• WORK TO BE COMPLETED: In your copy, include every line of the listing below exactly but none of the pictures.

• AVAILABLE DATA:
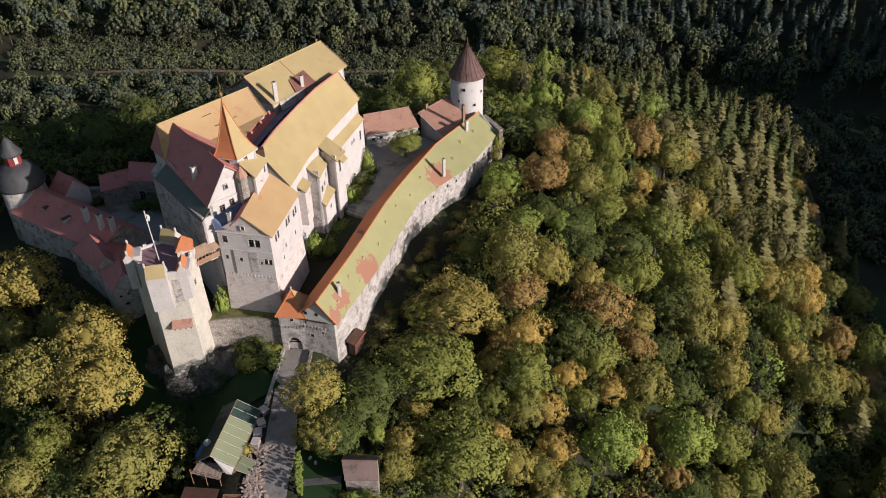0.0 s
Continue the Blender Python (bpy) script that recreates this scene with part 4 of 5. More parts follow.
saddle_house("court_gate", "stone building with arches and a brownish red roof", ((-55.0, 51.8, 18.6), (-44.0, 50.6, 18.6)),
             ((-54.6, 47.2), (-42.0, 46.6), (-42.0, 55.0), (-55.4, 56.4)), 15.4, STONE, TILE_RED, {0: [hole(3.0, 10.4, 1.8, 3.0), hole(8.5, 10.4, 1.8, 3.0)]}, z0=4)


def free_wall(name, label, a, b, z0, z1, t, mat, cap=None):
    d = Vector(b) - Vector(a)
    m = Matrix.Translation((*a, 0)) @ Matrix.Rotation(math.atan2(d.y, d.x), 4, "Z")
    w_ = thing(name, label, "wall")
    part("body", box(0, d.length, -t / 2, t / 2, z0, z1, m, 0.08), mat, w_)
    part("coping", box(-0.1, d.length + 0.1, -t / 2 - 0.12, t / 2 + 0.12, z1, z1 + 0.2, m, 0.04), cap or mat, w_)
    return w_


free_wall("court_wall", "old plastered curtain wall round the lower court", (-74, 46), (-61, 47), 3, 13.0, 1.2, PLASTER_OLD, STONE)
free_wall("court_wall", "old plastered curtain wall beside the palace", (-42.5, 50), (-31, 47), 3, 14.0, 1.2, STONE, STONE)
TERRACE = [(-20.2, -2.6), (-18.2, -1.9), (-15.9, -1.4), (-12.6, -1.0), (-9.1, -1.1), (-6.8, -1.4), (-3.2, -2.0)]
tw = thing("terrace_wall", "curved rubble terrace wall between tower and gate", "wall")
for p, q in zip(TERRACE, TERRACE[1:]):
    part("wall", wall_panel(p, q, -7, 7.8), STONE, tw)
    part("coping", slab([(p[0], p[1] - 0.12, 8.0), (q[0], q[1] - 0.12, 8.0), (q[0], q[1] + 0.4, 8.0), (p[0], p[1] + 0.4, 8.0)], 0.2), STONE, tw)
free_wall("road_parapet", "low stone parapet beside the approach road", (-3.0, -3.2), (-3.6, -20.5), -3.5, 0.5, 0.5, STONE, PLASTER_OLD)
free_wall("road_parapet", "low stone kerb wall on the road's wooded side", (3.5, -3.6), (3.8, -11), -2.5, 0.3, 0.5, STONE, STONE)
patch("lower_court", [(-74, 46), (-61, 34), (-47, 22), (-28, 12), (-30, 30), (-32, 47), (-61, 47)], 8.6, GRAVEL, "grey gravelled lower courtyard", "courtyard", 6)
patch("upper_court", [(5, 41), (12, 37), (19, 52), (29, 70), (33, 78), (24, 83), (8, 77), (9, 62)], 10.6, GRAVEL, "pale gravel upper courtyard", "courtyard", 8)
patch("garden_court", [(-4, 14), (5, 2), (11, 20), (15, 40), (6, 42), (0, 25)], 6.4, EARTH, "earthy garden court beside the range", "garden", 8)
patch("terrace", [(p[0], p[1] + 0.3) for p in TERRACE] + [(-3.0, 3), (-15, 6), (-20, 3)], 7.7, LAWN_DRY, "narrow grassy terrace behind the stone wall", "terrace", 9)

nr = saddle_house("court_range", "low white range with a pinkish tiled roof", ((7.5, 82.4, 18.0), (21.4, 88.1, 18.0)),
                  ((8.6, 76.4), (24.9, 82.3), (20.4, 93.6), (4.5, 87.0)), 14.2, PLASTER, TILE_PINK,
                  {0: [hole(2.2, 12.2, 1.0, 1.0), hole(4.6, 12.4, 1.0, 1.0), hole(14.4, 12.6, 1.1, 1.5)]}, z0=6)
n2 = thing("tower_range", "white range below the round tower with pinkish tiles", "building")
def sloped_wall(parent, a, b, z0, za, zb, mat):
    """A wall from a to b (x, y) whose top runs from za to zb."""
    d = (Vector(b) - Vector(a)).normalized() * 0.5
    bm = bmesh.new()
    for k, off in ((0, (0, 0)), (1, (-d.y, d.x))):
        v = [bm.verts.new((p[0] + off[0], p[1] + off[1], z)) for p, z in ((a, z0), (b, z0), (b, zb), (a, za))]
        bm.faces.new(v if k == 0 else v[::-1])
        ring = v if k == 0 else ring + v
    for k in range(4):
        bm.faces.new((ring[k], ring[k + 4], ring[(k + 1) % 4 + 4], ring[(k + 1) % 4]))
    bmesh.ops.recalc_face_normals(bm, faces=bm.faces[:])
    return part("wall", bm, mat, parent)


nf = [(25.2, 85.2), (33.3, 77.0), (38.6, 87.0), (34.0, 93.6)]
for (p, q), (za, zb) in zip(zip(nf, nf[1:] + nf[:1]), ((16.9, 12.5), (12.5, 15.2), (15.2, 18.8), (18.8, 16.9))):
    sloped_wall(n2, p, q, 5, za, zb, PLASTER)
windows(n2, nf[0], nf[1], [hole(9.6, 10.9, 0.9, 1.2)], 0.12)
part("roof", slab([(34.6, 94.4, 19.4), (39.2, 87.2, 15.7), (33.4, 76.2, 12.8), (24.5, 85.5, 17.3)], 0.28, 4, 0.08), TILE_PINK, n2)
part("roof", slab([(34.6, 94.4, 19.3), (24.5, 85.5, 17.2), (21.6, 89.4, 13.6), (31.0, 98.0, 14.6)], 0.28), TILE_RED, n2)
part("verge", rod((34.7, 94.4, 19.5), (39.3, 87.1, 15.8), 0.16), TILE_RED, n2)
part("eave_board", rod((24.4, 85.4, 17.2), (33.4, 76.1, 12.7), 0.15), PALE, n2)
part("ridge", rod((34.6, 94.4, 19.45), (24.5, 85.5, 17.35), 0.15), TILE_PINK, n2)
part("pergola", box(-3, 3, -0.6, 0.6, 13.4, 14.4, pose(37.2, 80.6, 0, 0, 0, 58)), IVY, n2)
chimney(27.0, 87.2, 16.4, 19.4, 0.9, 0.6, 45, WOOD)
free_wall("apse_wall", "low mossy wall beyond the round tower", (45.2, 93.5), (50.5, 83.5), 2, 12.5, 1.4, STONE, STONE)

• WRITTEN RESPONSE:
0.0 s
Continue the Blender Python (bpy) script that recreates this scene with part 4 of 5. More parts follow.
saddle_house("court_gate", "stone building with arches and a brownish red roof", ((-55.0, 51.8, 18.6), (-44.0, 50.6, 18.6)),
             ((-54.6, 47.2), (-42.0, 46.6), (-42.0, 55.0), (-55.4, 56.4)), 15.4, STONE, TILE_RED, {0: [hole(3.0, 10.4, 1.8, 3.0), hole(8.5, 10.4, 1.8, 3.0)]}, z0=4)


def free_wall(name, label, a, b, z0, z1, t, mat, cap=None):
    d = Vector(b) - Vector(a)
    m = Matrix.Translation((*a, 0)) @ Matrix.Rotation(math.atan2(d.y, d.x), 4, "Z")
    w_ = thing(name, label, "wall")
    part("body", box(0, d.length, -t / 2, t / 2, z0, z1, m, 0.08), mat, w_)
    part("coping", box(-0.1, d.length + 0.1, -t / 2 - 0.12, t / 2 + 0.12, z1, z1 + 0.2, m, 0.04), cap or mat, w_)
    return w_


free_wall("court_wall", "old plastered curtain wall round the lower court", (-74, 46), (-61, 47), 3, 13.0, 1.2, PLASTER_OLD, STONE)
free_wall("court_wall", "old plastered curtain wall beside the palace", (-42.5, 50), (-31, 47), 3, 14.0, 1.2, STONE, STONE)
TERRACE = [(-20.2, -2.6), (-18.2, -1.9), (-15.9, -1.4), (-12.6, -1.0), (-9.1, -1.1), (-6.8, -1.4), (-3.2, -2.0)]
tw = thing("terrace_wall", "curved rubble terrace wall between tower and gate", "wall")
for p, q in zip(TERRACE, TERRACE[1:]):
    part("wall", wall_panel(p, q, -7, 7.8), STONE, tw)
    part("coping", slab([(p[0], p[1] - 0.12, 8.0), (q[0], q[1] - 0.12, 8.0), (q[0], q[1] + 0.4, 8.0), (p[0], p[1] + 0.4, 8.0)], 0.2), STONE, tw)
free_wall("road_parapet", "low stone parapet beside the approach road", (-3.0, -3.2), (-3.6, -20.5), -3.5, 0.5, 0.5, STONE, PLASTER_OLD)
free_wall("road_parapet", "low stone kerb wall on the road's wooded side", (3.5, -3.6), (3.8, -11), -2.5, 0.3, 0.5, STONE, STONE)
patch("lower_court", [(-74, 46), (-61, 34), (-47, 22), (-28, 12), (-30, 30), (-32, 47), (-61, 47)], 8.6, GRAVEL, "grey gravelled lower courtyard", "courtyard", 6)
patch("upper_court", [(5, 41), (12, 37), (19, 52), (29, 70), (33, 78), (24, 83), (8, 77), (9, 62)], 10.6, GRAVEL, "pale gravel upper courtyard", "courtyard", 8)
patch("garden_court", [(-4, 14), (5, 2), (11, 20), (15, 40), (6, 42), (0, 25)], 6.4, EARTH, "earthy garden court beside the range", "garden", 8)
patch("terrace", [(p[0], p[1] + 0.3) for p in TERRACE] + [(-3.0, 3), (-15, 6), (-20, 3)], 7.7, LAWN_DRY, "narrow grassy terrace behind the stone wall", "terrace", 9)

nr = saddle_house("court_range", "low white range with a pinkish tiled roof", ((7.5, 82.4, 18.0), (21.4, 88.1, 18.0)),
                  ((8.6, 76.4), (24.9, 82.3), (20.4, 93.6), (4.5, 87.0)), 14.2, PLASTER, TILE_PINK,
                  {0: [hole(2.2, 12.2, 1.0, 1.0), hole(4.6, 12.4, 1.0, 1.0), hole(14.4, 12.6, 1.1, 1.5)]}, z0=6)
n2 = thing("tower_range", "white range below the round tower with pinkish tiles", "building")
def sloped_wall(parent, a, b, z0, za, zb, mat):
    """A wall from a to b (x, y) whose top runs from za to zb."""
    d = (Vector(b) - Vector(a)).normalized() * 0.5
    bm = bmesh.new()
    for k, off in ((0, (0, 0)), (1, (-d.y, d.x))):
        v = [bm.verts.new((p[0] + off[0], p[1] + off[1], z)) for p, z in ((a, z0), (b, z0), (b, zb), (a, za))]
        bm.faces.new(v if k == 0 else v[::-1])
        ring = v if k == 0 else ring + v
    for k in range(4):
        bm.faces.new((ring[k], ring[k + 4], ring[(k + 1) % 4 + 4], ring[(k + 1) % 4]))
    bmesh.ops.recalc_face_normals(bm, faces=bm.faces[:])
    return part("wall", bm, mat, parent)


nf = [(25.2, 85.2), (33.3, 77.0), (38.6, 87.0), (34.0, 93.6)]
for (p, q), (za, zb) in zip(zip(nf, nf[1:] + nf[:1]), ((16.9, 12.5), (12.5, 15.2), (15.2, 18.8), (18.8, 16.9))):
    sloped_wall(n2, p, q, 5, za, zb, PLASTER)
windows(n2, nf[0], nf[1], [hole(9.6, 10.9, 0.9, 1.2)], 0.12)
part("roof", slab([(34.6, 94.4, 19.4), (39.2, 87.2, 15.7), (33.4, 76.2, 12.8), (24.5, 85.5, 17.3)], 0.28, 4, 0.08), TILE_PINK, n2)
part("roof", slab([(34.6, 94.4, 19.3), (24.5, 85.5, 17.2), (21.6, 89.4, 13.6), (31.0, 98.0, 14.6)], 0.28), TILE_RED, n2)
part("verge", rod((34.7, 94.4, 19.5), (39.3, 87.1, 15.8), 0.16), TILE_RED, n2)
part("eave_board", rod((24.4, 85.4, 17.2), (33.4, 76.1, 12.7), 0.15), PALE, n2)
part("ridge", rod((34.6, 94.4, 19.45), (24.5, 85.5, 17.35), 0.15), TILE_PINK, n2)
part("pergola", box(-3, 3, -0.6, 0.6, 13.4, 14.4, pose(37.2, 80.6, 0, 0, 0, 58)), IVY, n2)
chimney(27.0, 87.2, 16.4, 19.4, 0.9, 0.6, 45, WOOD)
free_wall("apse_wall", "low mossy wall beyond the round tower", (45.2, 93.5), (50.5, 83.5), 2, 12.5, 1.4, STONE, STONE)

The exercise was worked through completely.